After announcing a technology partnership with Autodesk last November, virtual reality and gaming engine platform producer Unity Technologies has introduced its first-ever product for the construction industry.
Unity Reflect allows architects, engineers and virtual construction professionals to take Autodesk Revit BIM into the Unity engine, with all of its geometry and parametric modeling data intact, with one click of a publish button. Hitting publish also shares it to any project team members. That 3D model is then live-linked to its Unity counterpart, and any update or change made in Autodesk Revit is reflected in the updated Unity model. All project stakeholders can view the shared Unity model on devices as varied as an iPad, HoloLens or laptop.
There were previously cloud services and other third-party solutions that allowed a parametric model to be transferred to the Unity engine, but never with the ease of a single click or of continuous updates.
“The question to us was how to make this workflow better,” says Tim McDonough, Unity’s general manager for Industrial, “to take Revit models to Unity. Users were working on these models collaboratively, and instantaneous feedback is necessary.”
McDonough said that Unity had been playing catch-up to its users, who had been applying Unity Pro Software to design and construction for at least five years. He said that Unity would be willing to work with other providers of BIM authoring tools to allow similar workflows to be built, but that Autodesk Revit was the first case for a product such as Unity Reflect because so many users were already creating models with it.
“The phenomenon always was there were a number of young guys who were straight out of school that learned Unity Pro there and brought it to their workplace for everything from complex data visualization, product design, visualizations and VR walk-throughs of building projects,” says McDonough. “What we announced [in November] was basic, and this is the culmination of that.”

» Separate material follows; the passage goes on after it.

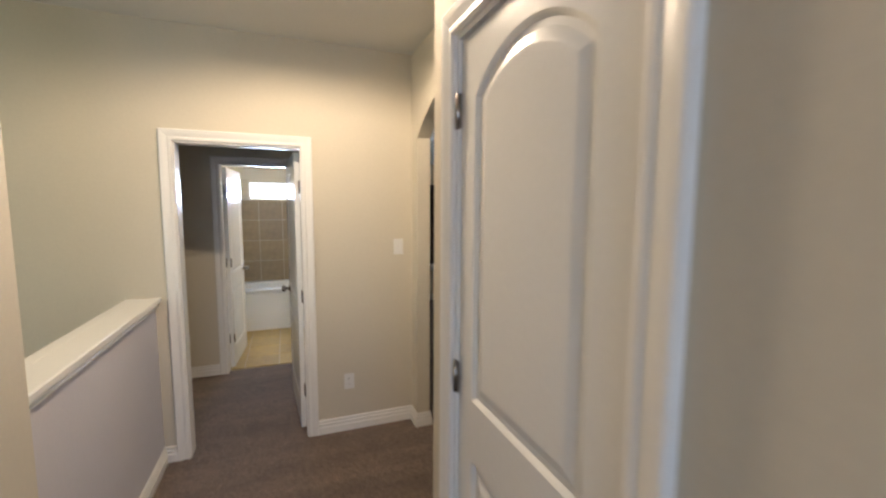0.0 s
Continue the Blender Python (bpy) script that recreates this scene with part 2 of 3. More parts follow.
    nt.links.new(gx.outputs[0], gm.inputs[0])
    nt.links.new(fade.outputs[0], gm.inputs[1])
    mean.inputs["Color1"].default_value = (1, 1, 1, 1)
    nt.links.new(gm.outputs[0], mean.inputs["Fac"])
    nt.links.new(both.outputs[0], mean.inputs["Color2"])
    r = mean
    m = nt.nodes.new("ShaderNodeMixRGB")
    m.blend_type = "MULTIPLY"
    m.inputs["Fac"].default_value = 1.0
    nt.links.new(hsv.outputs[0], m.inputs["Color1"])
    nt.links.new(r.outputs[0], m.inputs["Color2"])
    pile = nt.nodes.new("ShaderNodeMixRGB")
    pile.blend_type = "MULTIPLY"
    pile.inputs["Fac"].default_value = 1.0
    nt.links.new(m.outputs[0], pile.inputs["Color1"])
    nt.links.new(nap.outputs[0], pile.inputs["Color2"])
    nt.links.new(pile.outputs[0], b.inputs["Base Color"])
    b.inputs["Sheen Weight"].default_value = 0.15
    return mat


M_CARPET = carpet_material()


def curtain_material():
    mat = material("printed_curtain", (0.66, 0.60, 0.53), 0.9, vary=0.1, grain=150)
    nt = mat.node_tree
    b = nt.nodes["Principled BSDF"]
    hsv = next(n for n in nt.nodes if n.type == "HUE_SAT")
    tc = next(n for n in nt.nodes if n.type == "TEX_COORD")
    v, r = nt.nodes.new("ShaderNodeTexVoronoi"), nt.nodes.new("ShaderNodeMapRange")
    v.inputs["Scale"].default_value = 8.0
    r.inputs["From Min"].default_value, r.inputs["From Max"].default_value = 0.36, 0.43
    r.inputs["To Min"].default_value, r.inputs["To Max"].default_value = 1.0, 0.0
    m, ramp = nt.nodes.new("ShaderNodeMixRGB"), nt.nodes.new("ShaderNodeValToRGB")
    el = ramp.color_ramp.elements
    el[0].color, el[1].color = (0.90, 0.88, 0.83, 1), (0.36, 0.25, 0.20, 1)
    el.new(0.55).color = (0.80, 0.75, 0.67, 1)
    nt.links.new(tc.outputs["Object"], v.inputs["Vector"])
    nt.links.new(v.outputs["Distance"], r.inputs["Value"])
    nt.links.new(v.outputs["Color"], ramp.inputs["Fac"])
    nt.links.new(r.outputs[0], m.inputs["Fac"])
    nt.links.new(hsv.outputs[0], m.inputs["Color1"])
    nt.links.new(ramp.outputs[0], m.inputs["Color2"])
    nt.links.new(m.outputs[0], b.inputs["Base Color"])
    # thin cloth lets part of the daylight through
    thin, blend, end = nt.nodes.new("ShaderNodeBsdfTranslucent"), nt.nodes.new("ShaderNodeMixShader"), nt.nodes["Material Output"]
    blend.inputs[0].default_value = 0.4
    nt.links.new(m.outputs[0], thin.inputs["Color"])
    nt.links.new(b.outputs[0], blend.inputs[1])
    nt.links.new(thin.outputs[0], blend.inputs[2])
    nt.links.new(blend.outputs[0], end.inputs["Surface"])
    return mat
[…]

Autodesk executives said that writing code for Unity Reflect and all of the code development was done by Unity’s developers. Autodesk provided access to its native file formats and the Revit application program interface.
“Most of the work came from the Unity side. We actually have open and extensible API. They wrote this add-in that does that single-button push. They did most of the heavy lifting with the Revit API,” says Harlan Brumm, Revit product manager at Autodesk. “We didn’t want this to be like the existing workflows today that are cumbersome and take a lot of different software to move data into the application.”

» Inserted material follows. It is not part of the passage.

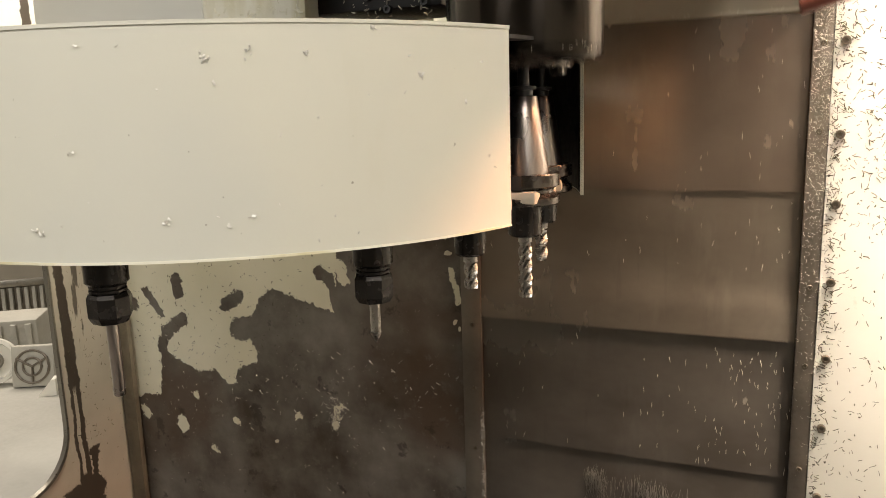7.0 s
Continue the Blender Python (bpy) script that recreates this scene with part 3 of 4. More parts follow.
    part("copper_hose", tube([(0.222, 0.02, 1.463), (0.240, 0.022, 1.468), (0.262, 0.025, 1.474), (0.284, 0.027, 1.483), (0.297, 0.028, 1.496), (0.298, 0.028, 1.516)], 0.0056, ridges=0.03), M["copper"], head, "copper-red hose end")
    # apron that leads the way cover down
    bm = bmesh.new()
    prof = ((0.5300, 1.507), (0.5340, 1.505), (0.5340, 1.513), (0.475, 1.650), (0.472, 1.648), (0.5300, 1.512))
    rows = [[bm.verts.new((x, y, z)) for y, z in prof] for x in (-0.245, 0.2515)]
    for q in range(6):
        r = (q + 1) % 6
        bm.faces.new((rows[0][q], rows[0][r], rows[1][r], rows[1][q]))
    bm.faces.new(rows[0])
    bm.faces.new(rows[1])
    part("apron", bm, M["apron"], head, "grey-brown sheet apron above the way cover", smooth=0)


build_head()

# ---- tool carousel ----
CX, CY, ZC = -0.294, 0.0, 1.390
RP, RD, PHASE = 0.3016, 0.334, -2.24
HUB_X, HUB_Y = -0.0063, 0.0017
carousel = thing("tool_carousel", pose(CX, CY, ZC), "cream drum-shaped tool carousel cover with a side opening", "tool carousel")
EDGE = -19.4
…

Brumm says this type of partnership is where Autodesk sees the construction industry going, with more open sharing of data from Revit to other tools. He said Autodesk 3ds Max and Autodesk Maya are other software products that could benefit from a one-click link to Unity and that he has talked with his Unity counterparts about multiple other potential workflow products.

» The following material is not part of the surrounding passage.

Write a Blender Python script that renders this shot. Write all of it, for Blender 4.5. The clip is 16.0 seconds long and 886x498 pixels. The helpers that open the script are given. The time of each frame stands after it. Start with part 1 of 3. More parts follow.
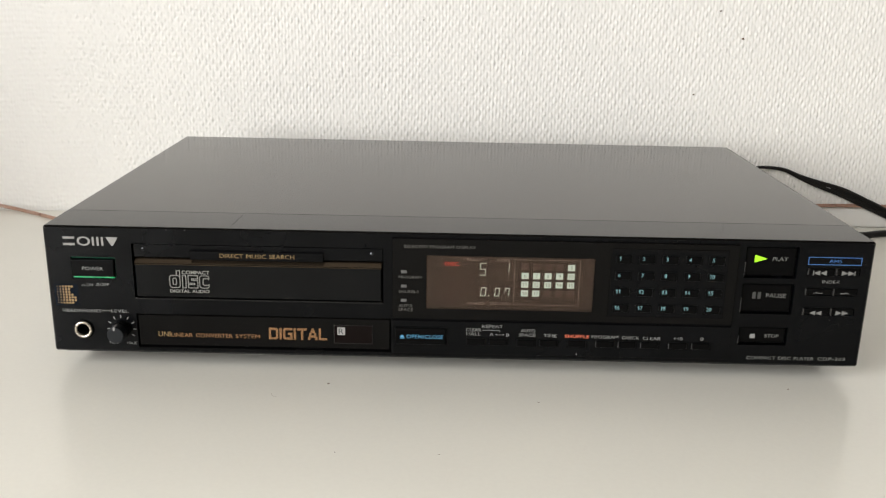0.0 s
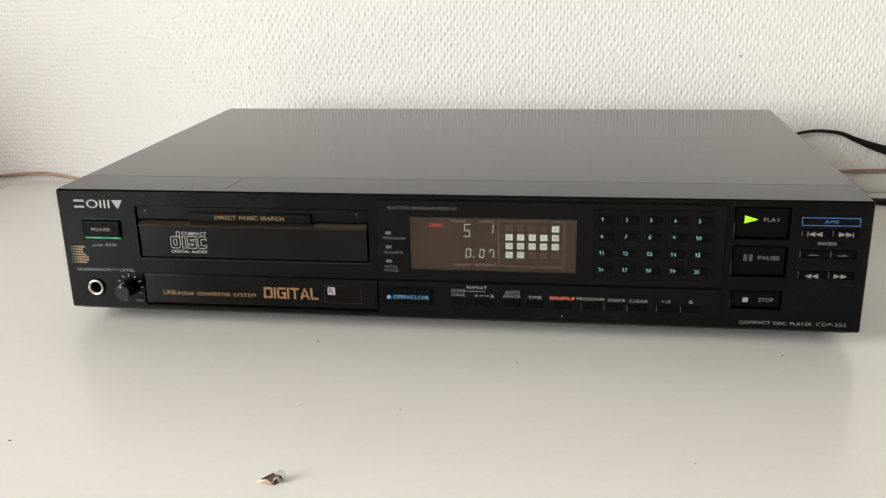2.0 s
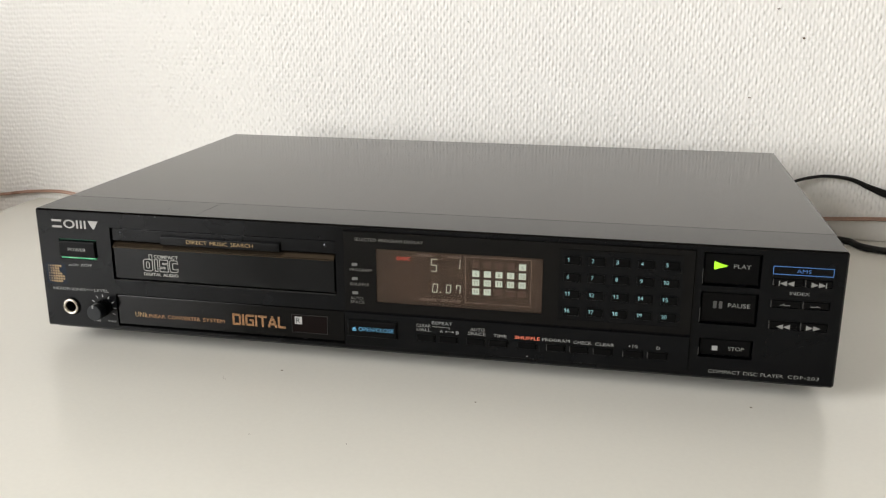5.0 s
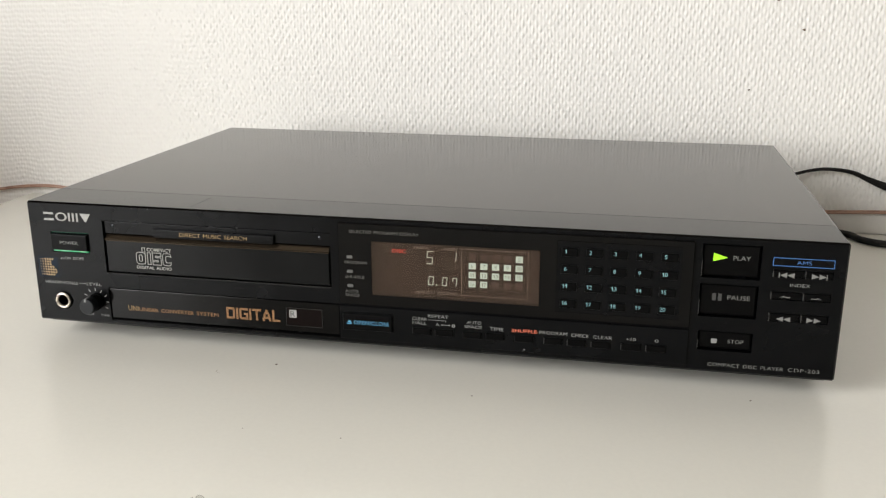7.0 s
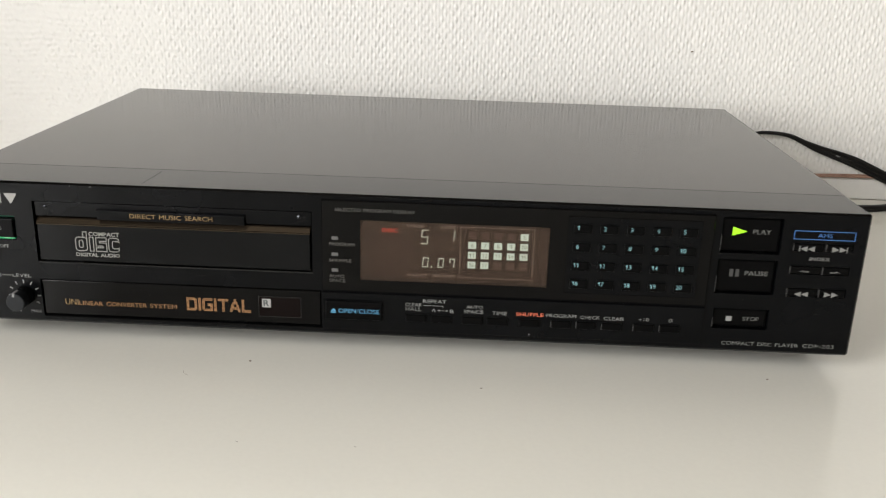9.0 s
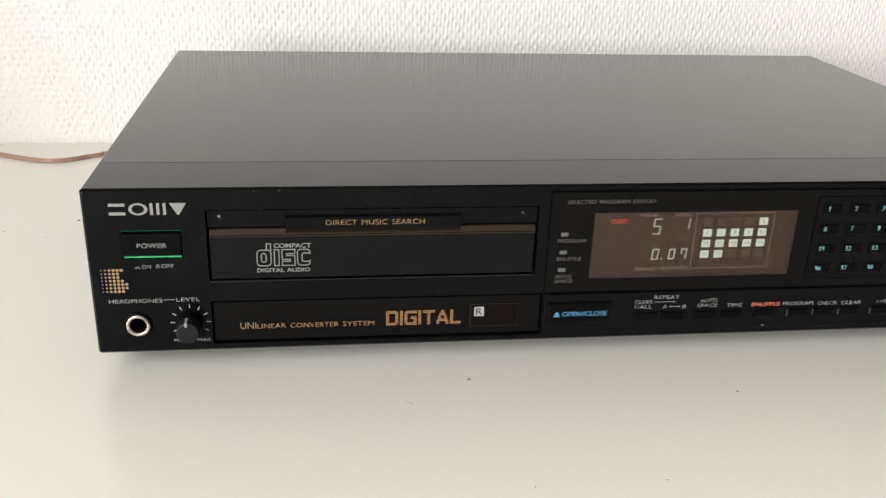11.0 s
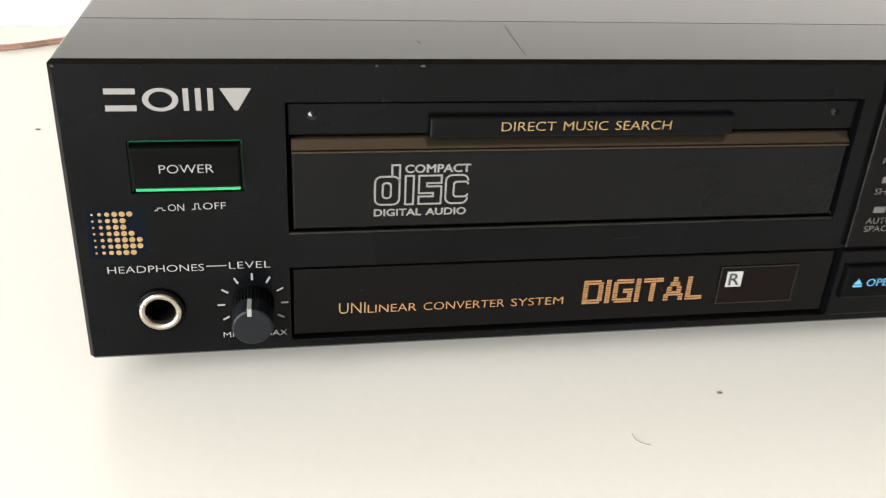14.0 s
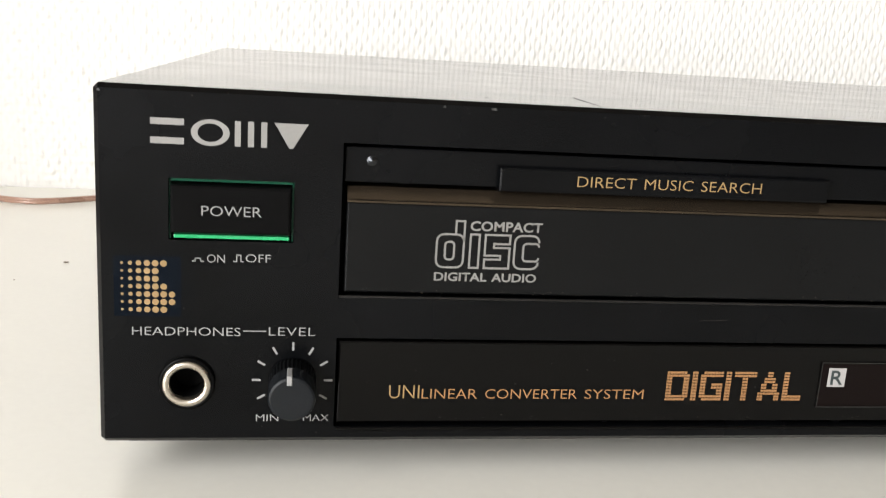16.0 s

“The real pain is how do you move data between these applications without additional steps. Customers wanted it seamless,” Brumm says. “This benefit is keeping it in sync and simple and expanding its use to more people. … You shouldn’t need an advanced degree in coding to do this.”
Autodesk CEO Andrew Anagnost said integrating its construction products with real-time 3D technology was an important priority, rather than building its own gaming engines and visualization tools.